Unstructured data analytics is a fundamental technology in many AI applications in various domains, ranging from conversation to recommender systems and from fintech to healthcare. It aims to perceive data of different modalities, e.g., texts and video, by recognizing their labels or hidden structures with deep learning models. We are particularly interested in incorporating knowledge guidance from Multimodal Knowledge Graph (MMKG) into deep neural models for analyzing heterogeneous data, including texts, videos, and time-series data, and verifying them in any domain of interest.
Different from conventional text-based Knowledge Graph (KG) (such as YAGO), MMKG highlights the complementary knowledge of different modalities. To date, however, only a few works have been done on MMKG, and the curated KGs are still far from complete. To fill this research gap, we aim to extend research on text-based KG construction to multimodal information sources. Besides, we will organize and explore knowledge based on events, which have a stronger expressiveness than entities for understanding the semantics of multimodal data.

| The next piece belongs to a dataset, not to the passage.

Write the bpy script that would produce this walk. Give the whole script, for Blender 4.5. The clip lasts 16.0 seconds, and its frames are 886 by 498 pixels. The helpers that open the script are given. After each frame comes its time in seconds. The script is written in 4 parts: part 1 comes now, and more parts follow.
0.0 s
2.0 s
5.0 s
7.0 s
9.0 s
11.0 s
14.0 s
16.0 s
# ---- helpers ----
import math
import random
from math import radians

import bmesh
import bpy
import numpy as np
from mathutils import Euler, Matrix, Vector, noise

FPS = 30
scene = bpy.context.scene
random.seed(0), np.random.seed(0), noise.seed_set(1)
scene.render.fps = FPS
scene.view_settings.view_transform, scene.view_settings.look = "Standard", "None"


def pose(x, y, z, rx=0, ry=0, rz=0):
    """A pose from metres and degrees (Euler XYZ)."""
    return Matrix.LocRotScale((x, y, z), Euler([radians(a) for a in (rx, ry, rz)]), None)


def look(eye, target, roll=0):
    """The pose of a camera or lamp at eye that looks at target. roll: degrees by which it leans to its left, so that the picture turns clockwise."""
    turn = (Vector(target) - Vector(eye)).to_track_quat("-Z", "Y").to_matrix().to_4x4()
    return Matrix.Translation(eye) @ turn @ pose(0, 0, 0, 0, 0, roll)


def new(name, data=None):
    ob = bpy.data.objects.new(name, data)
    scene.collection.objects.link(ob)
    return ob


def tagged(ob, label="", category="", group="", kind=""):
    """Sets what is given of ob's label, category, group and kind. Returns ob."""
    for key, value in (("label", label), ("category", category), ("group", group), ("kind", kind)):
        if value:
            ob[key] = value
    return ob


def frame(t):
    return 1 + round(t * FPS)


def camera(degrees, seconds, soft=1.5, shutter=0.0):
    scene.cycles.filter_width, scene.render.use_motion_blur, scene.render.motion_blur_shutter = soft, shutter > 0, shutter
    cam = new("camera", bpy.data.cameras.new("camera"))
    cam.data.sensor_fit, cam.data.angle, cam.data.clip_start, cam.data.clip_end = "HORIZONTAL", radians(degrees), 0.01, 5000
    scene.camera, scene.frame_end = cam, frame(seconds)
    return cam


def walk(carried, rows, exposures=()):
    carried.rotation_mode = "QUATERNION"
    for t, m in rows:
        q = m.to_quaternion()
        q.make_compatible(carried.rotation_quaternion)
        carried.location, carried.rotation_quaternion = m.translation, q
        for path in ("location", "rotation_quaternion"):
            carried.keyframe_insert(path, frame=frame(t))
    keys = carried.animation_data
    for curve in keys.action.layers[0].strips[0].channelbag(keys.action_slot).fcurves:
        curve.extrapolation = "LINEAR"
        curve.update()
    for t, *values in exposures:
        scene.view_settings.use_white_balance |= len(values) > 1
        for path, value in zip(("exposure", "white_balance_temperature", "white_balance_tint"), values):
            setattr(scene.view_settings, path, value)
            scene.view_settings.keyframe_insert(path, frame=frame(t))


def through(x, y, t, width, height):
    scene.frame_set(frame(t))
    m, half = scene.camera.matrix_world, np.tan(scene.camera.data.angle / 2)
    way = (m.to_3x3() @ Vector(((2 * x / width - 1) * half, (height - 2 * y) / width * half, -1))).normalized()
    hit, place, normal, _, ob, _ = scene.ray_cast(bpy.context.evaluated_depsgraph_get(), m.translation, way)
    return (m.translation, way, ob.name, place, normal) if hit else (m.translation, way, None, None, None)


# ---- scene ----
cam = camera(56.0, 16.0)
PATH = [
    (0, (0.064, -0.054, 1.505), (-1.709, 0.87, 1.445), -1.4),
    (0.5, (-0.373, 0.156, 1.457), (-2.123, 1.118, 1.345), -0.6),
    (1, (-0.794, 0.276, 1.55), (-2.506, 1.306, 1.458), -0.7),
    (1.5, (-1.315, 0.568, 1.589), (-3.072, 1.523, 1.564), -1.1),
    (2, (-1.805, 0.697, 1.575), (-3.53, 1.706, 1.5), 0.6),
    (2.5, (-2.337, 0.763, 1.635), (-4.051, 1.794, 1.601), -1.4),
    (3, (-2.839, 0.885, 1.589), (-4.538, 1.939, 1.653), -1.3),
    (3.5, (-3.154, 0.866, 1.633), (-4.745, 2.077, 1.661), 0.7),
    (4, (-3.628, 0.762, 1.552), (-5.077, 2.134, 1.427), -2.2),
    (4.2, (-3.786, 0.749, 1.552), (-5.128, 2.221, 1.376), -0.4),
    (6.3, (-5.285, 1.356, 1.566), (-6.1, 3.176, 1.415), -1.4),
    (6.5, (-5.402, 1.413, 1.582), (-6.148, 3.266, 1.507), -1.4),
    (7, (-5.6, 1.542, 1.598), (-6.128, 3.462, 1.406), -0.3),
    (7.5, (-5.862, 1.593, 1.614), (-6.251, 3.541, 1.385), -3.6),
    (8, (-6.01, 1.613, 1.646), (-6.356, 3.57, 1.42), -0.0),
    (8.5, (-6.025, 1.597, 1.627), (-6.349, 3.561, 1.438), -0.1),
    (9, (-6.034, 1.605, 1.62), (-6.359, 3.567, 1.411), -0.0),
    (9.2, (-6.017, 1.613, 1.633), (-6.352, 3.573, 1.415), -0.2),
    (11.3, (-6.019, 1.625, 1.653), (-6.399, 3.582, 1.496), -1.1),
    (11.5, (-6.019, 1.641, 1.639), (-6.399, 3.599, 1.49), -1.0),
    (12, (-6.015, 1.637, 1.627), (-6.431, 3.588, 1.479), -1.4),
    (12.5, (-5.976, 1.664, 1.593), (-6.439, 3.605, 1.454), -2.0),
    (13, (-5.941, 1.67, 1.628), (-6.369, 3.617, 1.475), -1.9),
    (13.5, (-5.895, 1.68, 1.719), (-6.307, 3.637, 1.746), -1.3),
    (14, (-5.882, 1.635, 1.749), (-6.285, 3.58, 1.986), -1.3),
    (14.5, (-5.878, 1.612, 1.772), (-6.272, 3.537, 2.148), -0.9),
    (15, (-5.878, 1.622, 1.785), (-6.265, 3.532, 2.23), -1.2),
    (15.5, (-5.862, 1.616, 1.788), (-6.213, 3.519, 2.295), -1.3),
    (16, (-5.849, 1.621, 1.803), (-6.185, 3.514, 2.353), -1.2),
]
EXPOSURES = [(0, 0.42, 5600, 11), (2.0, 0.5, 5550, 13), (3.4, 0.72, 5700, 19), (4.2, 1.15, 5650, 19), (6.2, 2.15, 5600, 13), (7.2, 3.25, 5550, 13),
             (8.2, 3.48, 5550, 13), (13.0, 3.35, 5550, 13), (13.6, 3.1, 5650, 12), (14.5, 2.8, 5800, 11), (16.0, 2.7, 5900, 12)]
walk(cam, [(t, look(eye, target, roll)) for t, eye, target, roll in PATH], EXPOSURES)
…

Based on MMKG, we aim to push forward the analysis of unstructured texts from shallow to deep understanding and from coarse-grained to fine-grained levels. The incorporated knowledge can provide the necessary backgrounds for text understanding and reasoning ability for downstream applications. However, the finer granularities will bring in issues of limited annotations for training. Thus, we will focus on incorporating prior knowledge for few-shot learning on texts and developing knowledge inference to verify and correct the unreliable text analytics.
The visual medium is another key component of MMKG because of the abundance of such information on the Internet. For video, visual relation understanding is a challenging task since it requires the system to understand many aspects of two visual entities, including appearance, action, and interactions between them. It permits the convergence of multimodal knowledge in which the visual relation and semantic relation can be seamlessly linked to form coherent MMKG. Here, we aim to mine the relations in an extensive collection of videos and discover visual knowledge to enhance the existing knowledge graphs with visual supports and common-sense knowledge. By taking this prior knowledge as guidance, we can further build a robust information filtering system, which is particularly useful for many video websites and apps, such as information filtering.
Given the increasing amount of multimodal data, it is essential to advance the studies of multimodal search and recommendation to alleviate the information overload problem of users. However, the current recommendation systems estimate user preferences through historical user behaviors; they hardly know what the user exactly likes and the exact reasons they like an item. Hence, often fail to provide accurate and explainable recommendation service. To tackle this problem, we envision a Multimodal Conversational Search and Recommendation (MCSR) system that is capable of resolving the information asymmetry problem by directly asking for user’s intent through multiple turns of conversations. Such a system is able to make decisions based on clearer user intentions, thus greatly improving transparency and robustness. Our team has made solid foundations of MCSR with heterogeneous data and has played a leading role in the current stage of MCSR. Building on this foundation, we will move towards the next step to develop advanced MCSR techniques and their real-world applications.
The research breakthroughs that we aim to achieve in this direction include:
The incorporation of textual and visual semantics towards the robust construction and updates of MMKG.
Representation learning over KG captures the evolution of structures over time.
The fundamental theories and framework for MCSR; in particular, on how to design intervention strategies to seamlessly integrate conversations into multimodal search in order to better help users navigating the complex search process.
Advanced multimodal search techniques include the study of emerging powerful techniques of contrastive learning and causal reasoning and the exploration of how such techniques can contribute to the effectiveness of MCSR.
User simulator to offer a scalable, reproducible, and cost-efficient solution to building and evaluating a dialogue agent for MCSR. This is in contrast to the current reliance on human-based trials, which are very costly while not scalable and reproducible.